The Data Center Goes to War
Napoleon famously remarked that an army marches on its stomach. Today, it marches on its servers.
The modern military faces a trilemma: it must build massive data centers to power AI-driven warfare; it must fortify these static, stadium-sized targets against attack; and it must simultaneously push “edge” computing into the field, fitting the power of a warehouse into a tank and even an infantryman’s rucksack.
Civilian data centers process unicorn selfies. Military ones power the brain of the army: navigation, satellite imagery, secure comms, and targeting. Take them offline, and the modern military goes blind. No precision strikes. No coordination. Like horse cavalry charging machine guns.
The October 7 War exposed Israel’s reliance on foreign munition supply lines. But defense planners worry about a more subtle dependency. If an army loses the ability to crunch data—for navigation, code-breaking, targeting, and logistics—it is not merely slowed; it is lobotomized.
How To Attack a Data Center
The first problem is that data centers are easy to kill. They are usually hardened against missiles, buried in bunkers or reinforced concrete. But you don’t need to blow up a brain to kill it; you merely need to cut off its oxygen.
For a server farm, that oxygen is electricity and cooling. High-performance chips generate immense heat. Cut the municipal water supply or disable the circulation pumps, and processors throttle within minutes; within an hour, the facility goes dark. Sever the power lines or the fuel supply for backup generators, and computation ceases. Even if the lights stay on, cutting the fiber-optic cables turns a multibillion-dollar strategic asset into an isolated concrete mausoleum.
Thinking inside the box
The second constraint is physics. A tank commander under fire cannot afford the latency of the cloud. Sending sensor data to a distant bunker, waiting for an algorithm to process it, and receiving targeting data back takes milliseconds that the battlefield does not offer.
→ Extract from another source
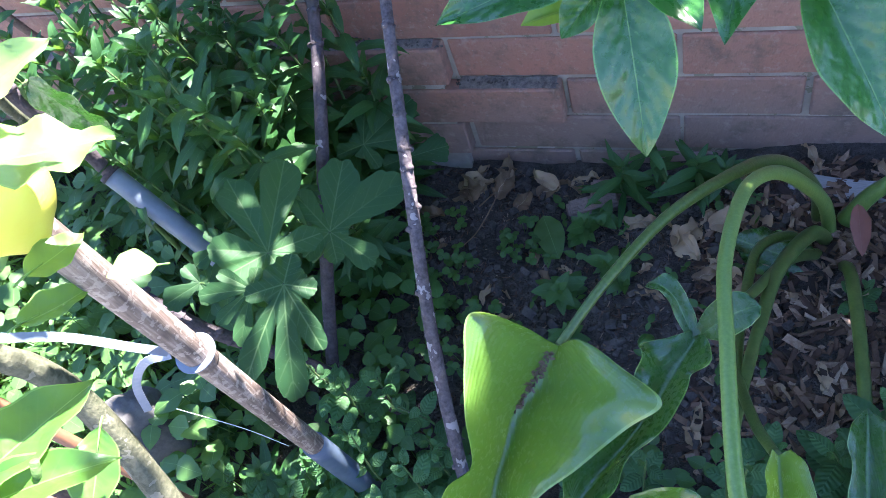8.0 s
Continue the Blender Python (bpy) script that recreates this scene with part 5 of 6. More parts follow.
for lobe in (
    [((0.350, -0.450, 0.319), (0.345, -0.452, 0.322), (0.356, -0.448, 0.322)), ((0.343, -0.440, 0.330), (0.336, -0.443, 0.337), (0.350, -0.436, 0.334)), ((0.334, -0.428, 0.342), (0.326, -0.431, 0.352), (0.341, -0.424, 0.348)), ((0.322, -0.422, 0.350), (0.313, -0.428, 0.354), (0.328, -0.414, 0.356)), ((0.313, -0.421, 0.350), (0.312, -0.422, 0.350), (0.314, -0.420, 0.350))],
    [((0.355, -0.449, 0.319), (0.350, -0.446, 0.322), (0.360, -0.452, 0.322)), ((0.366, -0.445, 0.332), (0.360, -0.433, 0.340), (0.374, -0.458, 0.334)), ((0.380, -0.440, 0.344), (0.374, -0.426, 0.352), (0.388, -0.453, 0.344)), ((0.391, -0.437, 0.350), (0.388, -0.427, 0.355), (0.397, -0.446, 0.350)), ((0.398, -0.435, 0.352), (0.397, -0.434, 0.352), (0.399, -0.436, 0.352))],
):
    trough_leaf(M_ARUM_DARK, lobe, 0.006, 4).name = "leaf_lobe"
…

The solution, currently being pioneered by firms like Oracle in conjunction with Israel’s defense establishment (as well as startups like Poolside), is to invert the architecture. Rather than streaming data out, the models are deployed in. “Edge AI” puts the brain directly into the tank, the drone, or the soldier’s gun sights. The AI arrives in pre-trained, ready to execute decisions without phoning home.
The New Nightmare: Model Poisoning
This solution, however, introduces the most terrifying vulnerability of all: trust. Centralized models are easier to guard; distributing them across thousands of combat platforms creates thousands of attack surfaces.
The nightmare scenario is “model poisoning.” If an adversary can subtly corrupt the training data, they can turn an army’s strengths into liabilities. A tank’s targeting AI might be taught to ignore the thermal signature of a specific enemy tank, reporting “all clear” while an ambush prepares to strike. An autonomous supply convoy could be fed a corrupted navigation model that confidently routes it into a kill zone, all while displaying a safe green path on the dashboard.
Worse is the prospect of systematic friendly-fire, when the friend-or-foe identification algorithms are corrupted to only engage friendly forces. Drone swarms and artillery batteries could fire on their own troops faster than human operators can intervene.
The new arms race is therefore not just about building bigger bombs or autonomous killer robots, but also about verification. The challenge is to prove that a model has not been given a sleeper command, designed to trigger only under specific conditions. In the wars of the future, soldiers’ lives will depend on the integrity of the code in their weapons.